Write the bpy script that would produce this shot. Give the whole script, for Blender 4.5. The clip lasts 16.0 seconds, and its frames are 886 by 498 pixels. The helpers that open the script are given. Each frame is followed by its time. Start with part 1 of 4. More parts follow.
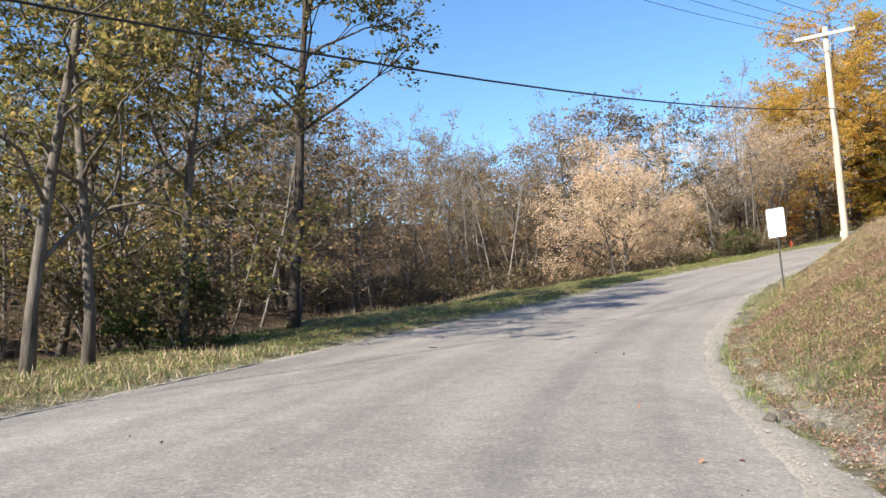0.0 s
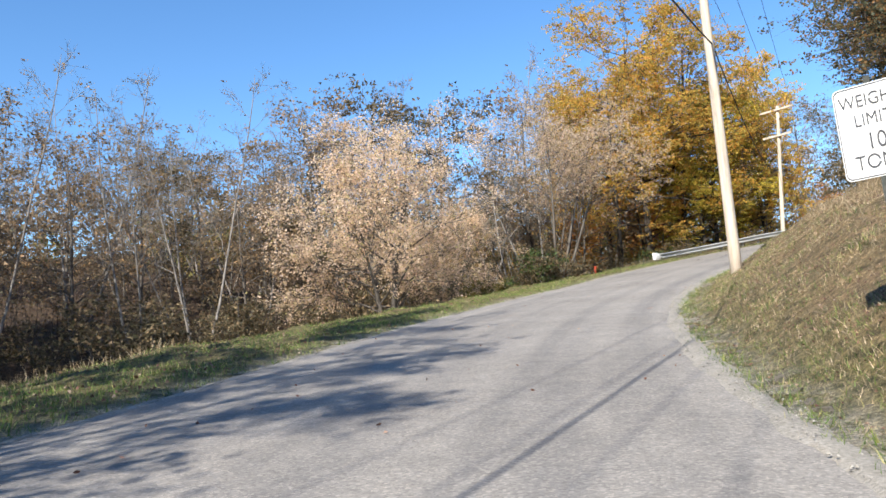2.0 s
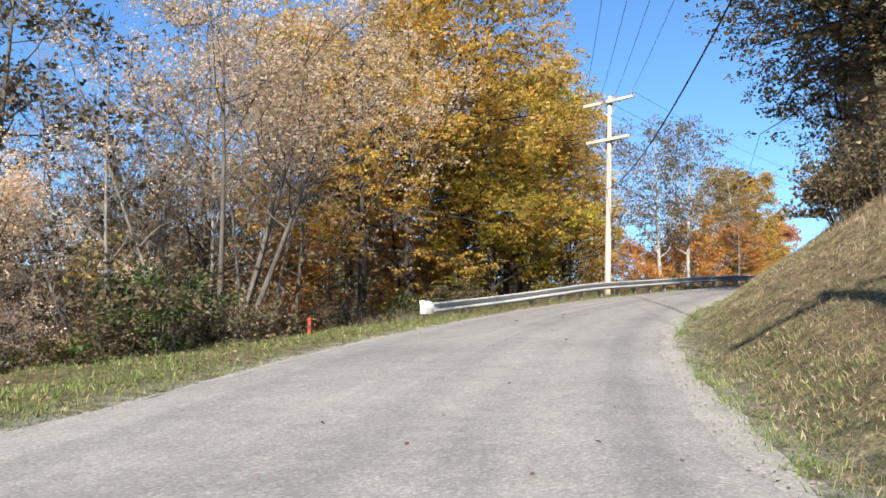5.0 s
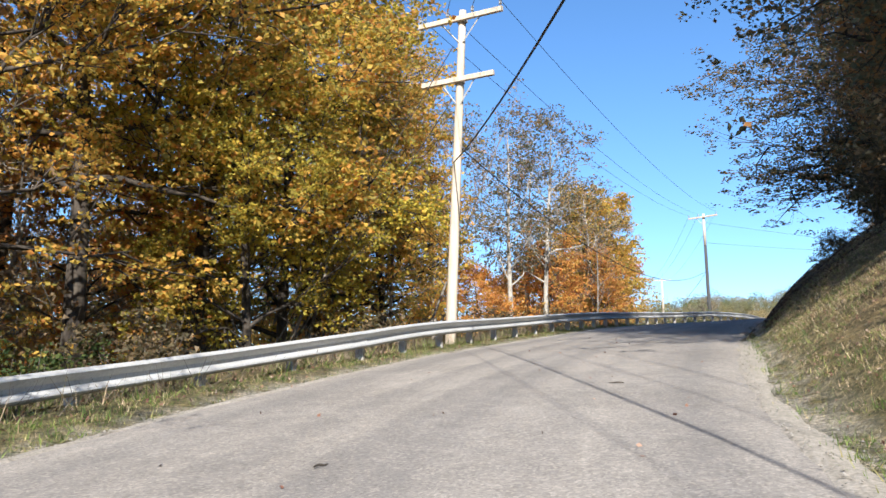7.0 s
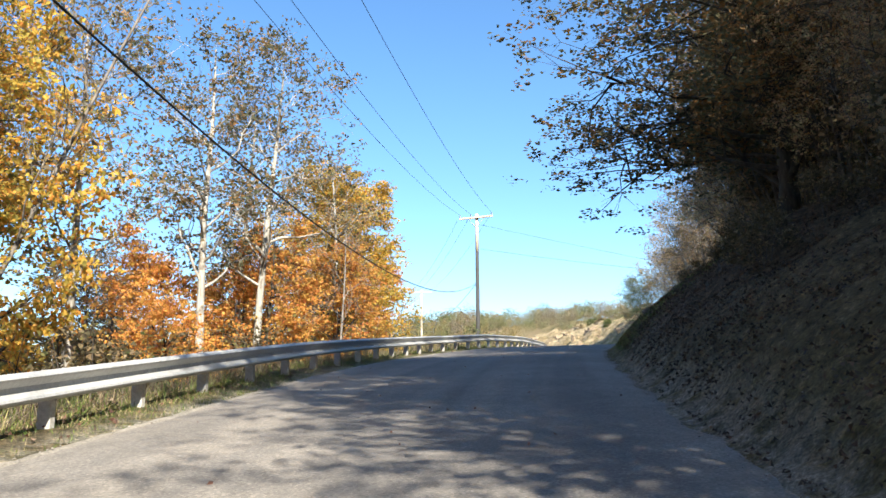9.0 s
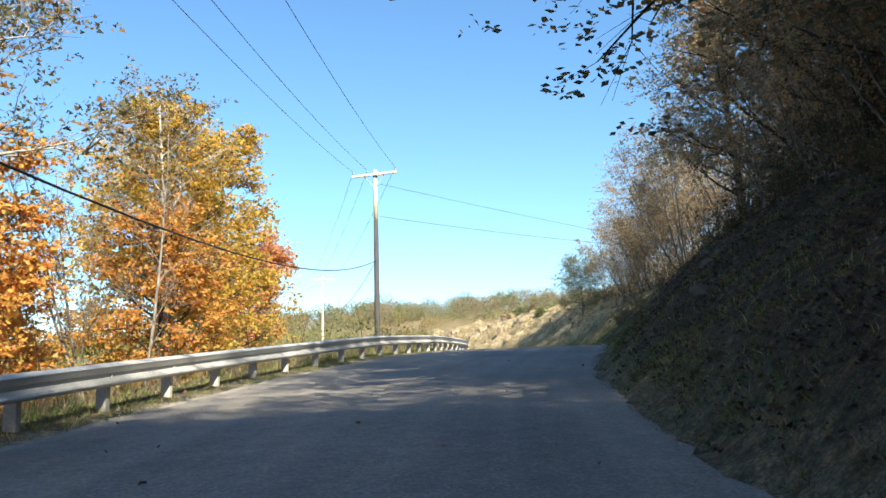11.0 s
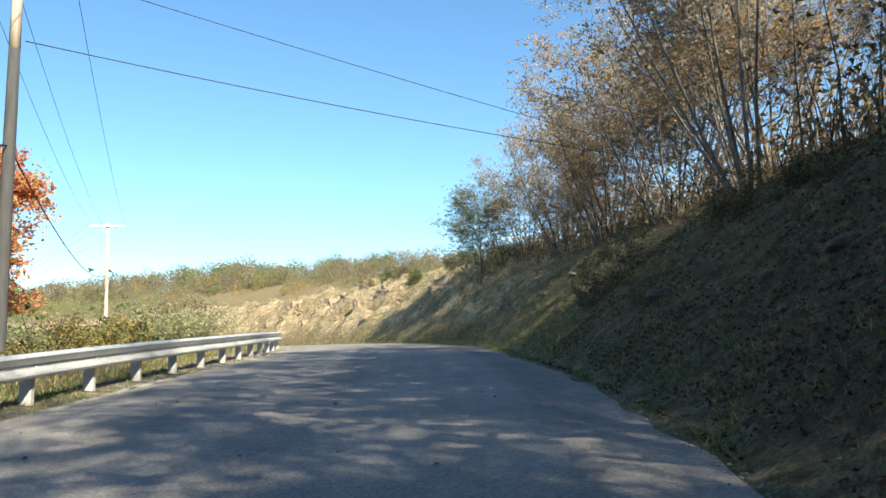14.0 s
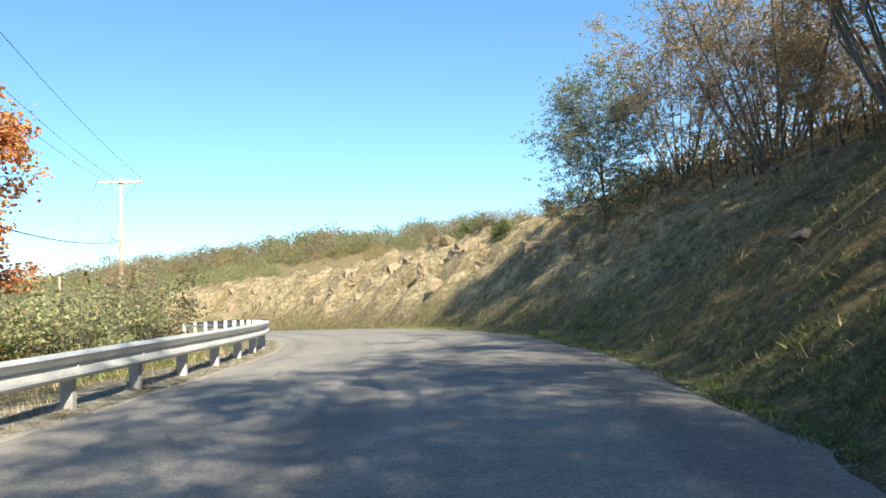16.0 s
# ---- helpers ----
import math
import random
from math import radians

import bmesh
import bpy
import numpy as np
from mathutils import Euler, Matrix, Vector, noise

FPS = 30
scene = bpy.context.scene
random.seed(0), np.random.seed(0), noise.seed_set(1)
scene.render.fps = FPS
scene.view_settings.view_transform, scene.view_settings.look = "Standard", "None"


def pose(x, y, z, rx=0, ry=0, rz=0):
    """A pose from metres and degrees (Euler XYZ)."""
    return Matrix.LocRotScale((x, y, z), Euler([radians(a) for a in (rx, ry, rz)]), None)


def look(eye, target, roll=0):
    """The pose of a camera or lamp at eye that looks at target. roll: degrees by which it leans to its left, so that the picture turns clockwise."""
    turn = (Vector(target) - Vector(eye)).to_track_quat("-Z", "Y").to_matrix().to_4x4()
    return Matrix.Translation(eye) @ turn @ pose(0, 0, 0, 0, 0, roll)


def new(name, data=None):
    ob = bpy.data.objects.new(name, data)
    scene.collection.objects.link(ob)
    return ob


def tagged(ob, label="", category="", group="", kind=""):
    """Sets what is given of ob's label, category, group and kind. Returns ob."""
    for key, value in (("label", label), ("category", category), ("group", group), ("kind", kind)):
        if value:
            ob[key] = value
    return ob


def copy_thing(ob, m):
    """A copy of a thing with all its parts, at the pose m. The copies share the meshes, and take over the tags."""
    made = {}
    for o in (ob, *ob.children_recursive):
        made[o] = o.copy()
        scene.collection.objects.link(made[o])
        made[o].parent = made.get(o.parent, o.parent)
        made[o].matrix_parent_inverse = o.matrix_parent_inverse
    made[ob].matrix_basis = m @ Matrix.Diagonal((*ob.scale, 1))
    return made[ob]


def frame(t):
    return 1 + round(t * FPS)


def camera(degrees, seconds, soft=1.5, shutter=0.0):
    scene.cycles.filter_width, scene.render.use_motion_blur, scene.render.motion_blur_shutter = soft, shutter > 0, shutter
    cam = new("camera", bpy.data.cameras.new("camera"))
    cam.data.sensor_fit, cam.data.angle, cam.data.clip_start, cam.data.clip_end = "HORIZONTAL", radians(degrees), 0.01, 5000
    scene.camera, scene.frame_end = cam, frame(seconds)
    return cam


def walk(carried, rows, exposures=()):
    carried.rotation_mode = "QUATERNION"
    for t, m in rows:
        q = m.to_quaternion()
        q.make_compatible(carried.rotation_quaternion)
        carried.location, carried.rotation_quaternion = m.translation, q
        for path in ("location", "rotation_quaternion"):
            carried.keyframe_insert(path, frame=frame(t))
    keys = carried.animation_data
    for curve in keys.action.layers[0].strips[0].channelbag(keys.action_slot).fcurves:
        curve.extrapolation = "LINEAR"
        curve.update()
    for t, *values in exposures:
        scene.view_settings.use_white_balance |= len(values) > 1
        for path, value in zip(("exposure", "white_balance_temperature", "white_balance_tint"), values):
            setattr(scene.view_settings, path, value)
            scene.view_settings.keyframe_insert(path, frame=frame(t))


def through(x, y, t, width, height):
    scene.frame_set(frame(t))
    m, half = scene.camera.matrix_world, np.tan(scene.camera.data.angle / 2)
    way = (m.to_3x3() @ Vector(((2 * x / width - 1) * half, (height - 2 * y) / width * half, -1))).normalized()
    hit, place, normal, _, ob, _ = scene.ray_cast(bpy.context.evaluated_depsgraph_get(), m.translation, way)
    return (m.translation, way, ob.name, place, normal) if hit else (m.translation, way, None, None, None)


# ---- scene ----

### WRITTEN REQUEST
Work out the number of lines in this listing that include the word "import". Reply with that number only.

### TASK SOLUTION
7